The task:
For this exercise, copy out each line of the material below that includes "with".

<<<<

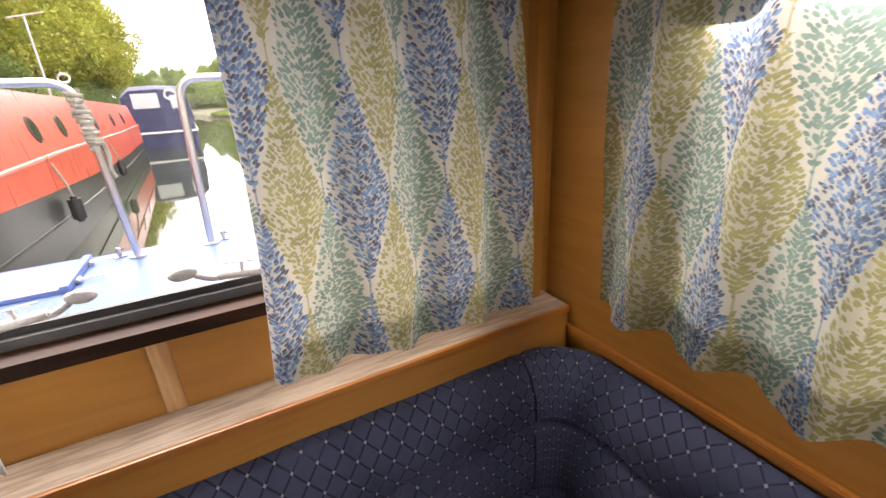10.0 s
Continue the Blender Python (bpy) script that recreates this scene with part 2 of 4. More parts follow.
def curtain_mat():
    """Cream cotton with columns of leafy lozenges in blue, sage and olive, partly see-through to light."""
    k = Nodes("leafy_curtain_cotton")
    u, v, _ = k.xyz(k.coords("UV"))
    cw, ch = 0.100, 0.33
    uc = k.math("DIVIDE", u, cw)

    def layer(shift, phase):
        uu = k.math("ADD", uc, shift)
        col_i = k.math("FLOOR", uu)
        loc = k.math("SUBTRACT", k.math("FRACT", uu), 0.5)
        return loc, k.math("ABSOLUTE", loc), col_i, phase

    def inside(side, vv, edge):
        # lozenge: widest two fifths up, long pointed top
        fv = k.math("FRACT", vv)
        wide = k.math("MINIMUM", k.math("DIVIDE", fv, 0.42), k.math("DIVIDE", k.math("SUBTRACT", 1.0, fv), 0.58))
        return k.math("LESS_THAN", side, k.math("MULTIPLY_ADD", wide, edge, -0.015))

    def leaves(lay, size):
        """Leaves slanting up and out from the stem; one is there or not by where its middle lies."""
        loc, side, _, phase = lay
        s = k.math("MULTIPLY", side, cw)
        p = k.math("SUBTRACT", k.math("MULTIPLY", v, 0.77), k.math("MULTIPLY", s, 0.64))
        q = k.math("ADD", k.math("MULTIPLY", v, 0.64), k.math("MULTIPLY", s, 0.77))
        vor = k.put("ShaderNodeTexVoronoi", Scale=1.0, Randomness=0.7)
        k.link(k.vec(k.math("DIVIDE", p, size * 0.62), k.math("DIVIDE", q, size * 1.2), k.math("MULTIPLY", k.math("SIGN", loc), 7.3)), vor.inputs["Vector"])
        at = k.xyz(vor.outputs["Position"])
        pc, qc = k.math("MULTIPLY", at[0], size * 0.62), k.math("MULTIPLY", at[1], size * 1.2)
        sc = k.math("ABSOLUTE", k.math("SUBTRACT", k.math("MULTIPLY", qc, 0.77), k.math("MULTIPLY", pc, 0.64)))
        vc = k.math("ADD", k.math("MULTIPLY", pc, 0.77), k.math("MULTIPLY", qc, 0.64))
        there = inside(k.math("DIVIDE", sc, cw), k.math("ADD", k.math("DIVIDE", vc, ch), phase), 0.50)
        leaf = k.math("LESS_THAN", vor.outputs["Distance"], 0.53)
        tint_in = inside(side, k.math("ADD", k.math("DIVIDE", v, ch), phase), 0.44)
        stem = k.math("LESS_THAN", side, 0.014)
        mask = k.math("MAXIMUM", k.math("MULTIPLY", k.math("MULTIPLY", leaf, there), 0.86), k.math("MULTIPLY", tint_in, 0.17))
        return k.math("MAXIMUM", mask, k.math("MULTIPLY", stem, 0.5)), vor.outputs["Color"]

    cream = (0.72, 0.70, 0.62)
    tone = k.noise(k.coords("UV"), 30, 3)
    la, lb = layer(0.0, 0.0), layer(0.5, 0.5)
    mask_a, rnd_a = leaves(la, 0.0074)
    mask_b, _ = leaves(lb, 0.0070)
    olive = k.ramp(tone, (0.3, (0.23, 0.22, 0.035)), (0.7, (0.43, 0.40, 0.12)))
    sage = k.ramp(tone, (0.3, (0.075, 0.18, 0.15)), (0.7, (0.20, 0.35, 0.29)))
    blue = k.ramp(k.xyz(rnd_a)[0], (0.12, (0.012, 0.026, 0.10)), (0.34, (0.040, 0.115, 0.31)), (0.95, (0.135, 0.32, 0.60)))
    # columns run blue, olive, sage in turn; every second column is staggered by half a lozenge
    def tint(index, parity):
        j = k.math("MODULO", k.math("ADD", k.math("MULTIPLY_ADD", index, 2.0, parity), 300.0), 3.0)
        first = k.mix(k.math("GREATER_THAN", j, 0.5), blue, olive)
        return k.mix(k.math("GREATER_THAN", j, 1.5), first, sage)

    ca, cb = tint(la[2], 1.0), tint(lb[2], 0.0)
    col = k.mix(0.10, cream, k.mix(0.5, sage, olive))
    for mask, c in ((mask_a, ca), (mask_b, cb)):
        col = k.mix(mask, col, c)
    weave = k.noise(k.coords("UV", (700, 700, 1)), 1.0, 2)
    k.bump(weave, 0.25, 0.0008)
    k.done(col, 0.9, spec=0.1)
    tr = k.put("ShaderNodeBsdfTranslucent")
    k.link(k.mix(0.15, col, (0.44, 0.45, 0.47)), tr.inputs["Color"])
    mx = k.put("ShaderNodeMixShader", Fac=0.36)
    k.link(k.b.outputs[0], mx.inputs[1])
    k.link(tr.outputs[0], mx.inputs[2])
    k.link(mx.outputs[0], k.out.inputs["Surface"])
    return k.mat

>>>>

Task output:
Continue the Blender Python (bpy) script that recreates this scene with part 2 of 4. More parts follow.
    """Cream cotton with columns of leafy lozenges in blue, sage and olive, partly see-through to light."""